In previous newsletters, we have discussed the benefits associated with family limited partnerships (see Planning to Pass the Baton: Family Wealth Transfers, September 2011). The recent case of Estate of Kelly (March 2012) offers another example of how family limited partnerships can be used in business and estate planning.

In Estate of Kelly, Mrs. Kelly was an elderly widow who had succeeded to sole ownership of her family’s substantial business and investment holdings.  Mrs. Kelly’s health was deteriorating and she lacked experience in business and investment matters.  With her children willing and able to assist her, Mrs. Kelly formed four limited partnerships and transferred to those partnerships specific properties and investments.  Mrs. Kelly also formed a wholly-owned corporation to act as the general partner of each limited partnership, and her children acted as the corporation’s officers and directors.  In this capacity, the children and grandchildren actively managed the limited partnerships’ business and investment interests.  Over a number of years, Mrs. Kelly gifted limited partner interests to her children and grandchildren.  At the time of her death, Mrs. Kelly had gifted all or a majority of her limited partner interests in three of the four limited partnerships.

Following her death, Mrs. Kelly’s children filed her estate tax return and reported only those limited partner interests that Mrs. Kelly had not gifted by the time of her death.  The IRS asserted, nevertheless, that Mrs. Kelly’s estate should include the value of all the properties and investments transferred to the partnerships, apparently arguing that the partnerships were formed primarily to avoid tax, and that Mrs. Kelly in essence had retained the possession or enjoyment of the properties and investments.  As a result, the IRS claimed, her estate owed more than $2,000,000 in additional tax.

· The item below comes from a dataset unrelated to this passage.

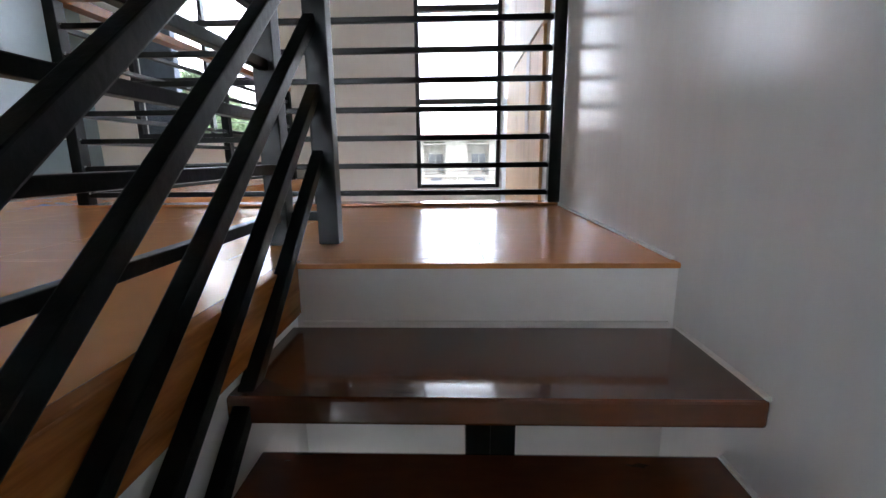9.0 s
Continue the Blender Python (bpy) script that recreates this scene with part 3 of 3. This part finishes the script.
# ---- outdoors ----
STREET = -1.15
def profile(y):
    """Height of the land along the view: house lot, drop to the street, meadow rising behind it."""
    pts = ((-300, -0.14), (9.6, -0.14), (11.0, STREET), (18.4, STREET), (21.0, -0.75), (46.0, 0.0), (90.0, 0.8), (600.0, 1.0))
    for (a, za), (b, zb) in zip(pts, pts[1:]):
        if y <= b:
            return za + (zb - za) * (y - a) / (b - a)
    return pts[-1][1]
gb = bmesh.new()
ys = [-300, -60, -10, 0, 5, 9.6, 10.3, 11, 14, 18.4, 19.7, 21, 25, 30, 36, 46, 60, 90, 160, 300, 600]
xs = [-500, -200, -90, -40, -20, -10, -5, 0, 5, 10, 20, 40, 90, 200, 500]
grid = [[gb.verts.new((x, y, profile(y))) for x in xs] for y in ys]
for r0, r1 in zip(grid, grid[1:]):
    for i in range(len(xs) - 1):
        gb.faces.new((r0[i], r0[i + 1], r1[i + 1], r1[i]))
setting("ground", gb, M_GRASS, "green meadow and lots reaching the horizon", "ground")
setting("driveway", bx(-9.0, 6.0, YF + 0.2, 9.55, -0.135, -0.125), M_CONC, "pale grey concrete driveway before the house", "pavement")
setting("side_gravel", bx(-5.6, XL - 0.19, -8.0, YF + 0.19, -0.136, -0.128), M_GRAVEL, "dark gravel strip beside the house", "ground")
setting("porch_floor", bx(XG - 0.3, XD - 0.151, YD + 0.16, YF + 0.19, -0.127, -0.012), M_TILE, "polished cream porch floor", "pavement")
setting("road", bx(-80, 80, 11.05, 18.3, STREET - 0.01, STREET + 0.004), M_ASPH, "grey asphalt street", "road")
for x in (-6.0, -3.6, -1.2, 1.2, 3.6):
    setting("driveway_joint", bx(x, x + 0.14, YF + 0.3, 9.5, -0.1245, -0.121), M_HOUSE, "pale strip in the driveway", "pavement")

fence = thing("slatted_gate", 0, 9.0, -0.12, "dark grey metal gate with horizontal slats", "gate")
sl_me = finish("slat", bx(-10.5, 10.5, 8.985, 9.015, 0, 0.136, bevel=0.004), M_FENCE)
for i in range(12):
    o = new("slat", sl_me)
    o.parent, o.matrix_parent_inverse, o.location = fence, Matrix.Translation((0, -9.0, 0.12)), (0, 0, -0.06 + i * 0.145)
for x in (-10.4, -7.8, -5.2, -2.9, -0.72, 1.9, 4.6, 7.4, 10.4):
    part("post", bx(x - 0.07, x + 0.07, 9.016, 9.12, -0.14, 1.72, bevel=0.005), M_FENCE, fence)
setting("side_fence_wall", wall_mesh("x", -5.85, 0.15, -9.0, 3.845, -0.2, 1.42), M_BLOCK, "white rendered boundary wall beside the house", "fence")

setting("side_boundary_wall", bx(-5.87, -5.69, 3.85, 5.7, -0.2, 2.95, bevel=0.01), M_BLOCK, "tall white rendered wall beside the porch", "fence")
col = thing("facade_column", -4.16, 4.8, SOF, "dark blue-grey rendered facade column outside the window", "column")
part("shaft", bx(-4.45, -3.73, 4.56, 4.67, SOF, TOP + 0.24, bevel=0.01), M_SLATE, col)
setting("canopy", bx(-4.7, -2.1, YF + 0.202, 5.25, 5.66, 5.80), M_CEIL, "pale soffit canopy over the hall window", "roof")

setting("neighbour_carport", bx(-12.3, -6.9, 0.0, 9.5, -0.16, 0.55, bevel=0.02), M_CONC, "raised grey concrete carport slab of the neighbouring lot", "pavement")
nb = thing("neighbour_house", -12.5, 4.0, -0.14, "pale grey neighbouring house with a deep brown eave", "house")
part("wall", wall_mesh("x", -12.6, 0.2, -2.0, 11.0, -0.14, 3.1, [(2.0, 3.8, 1.3, 2.5), (6.4, 8.6, 1.3, 2.5)]), M_CONC, nb)
for y0, y1 in ((2.0, 3.8), (6.4, 8.6)):
    pw = part("window", bx(-12.54, -12.51, y0, y1, 1.3, 2.5), M_CARGLASS, nb, "dark window with pale bars")
    for k in range(4):
        fb = new("frame", finish("frame", bx(-12.50, -12.46, y0 + 0.001, y1 - 0.001, 1.3 + k * 0.38, 1.35 + k * 0.38), M_HOUSE))
        fb.parent = pw
part("roof", bx(-17.0, -11.4, -2.5, 11.5, 3.101, 3.3, bevel=0.03), M_ROOF, nb, "brown roof with deep eave")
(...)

The Tax Court agreed with Mrs. Kelly’s children, and ruled that her estate should not include the value of the properties and investments transferred to the partnerships.  The Tax Court noted that there were legitimate business reasons for creating the limited partnerships, such as protection from potential liabilities, and delegating daily management responsibilities to the children, as corporate officers and directors.  Further, the Tax Court observed, even though Mrs. Kelly contributed a considerable portion of her business and investment assets to the limited partnerships, she retained significant liquid funds outside of the partnerships.  The funds provided financial support for Mrs. Kelly, and undermined the IRS argument that she was dependent upon, or possessed and enjoyed, the partnership interests or assets.

Although the Tax Court’s opinion does not discuss the issue of valuation discounts, one could reasonably assume that the limited partner interests gifted to Mrs. Kelly’s children and grandchildren, and the limited partner interests she continued to own at her death, were materially discounted based on lack of control and lack of marketability principles. Please note, however, that President Obama’s 2013 Revenue Proposal would eliminate such valuation discounts, effective on the date of enactment.  Thus, there may be a limited window of opportunity to apply discount valuations principles in valuing limited partner interests for gift or estate tax purposes.

Despite their many benefits, we have previously noted that family limited partnerships are not appropriate or worthwhile for everyone.  Nevertheless, if you own substantial investments or a successful business, and wish to transfer ownership of the investments or business to younger generations, the use of a family limited partnership should be considered.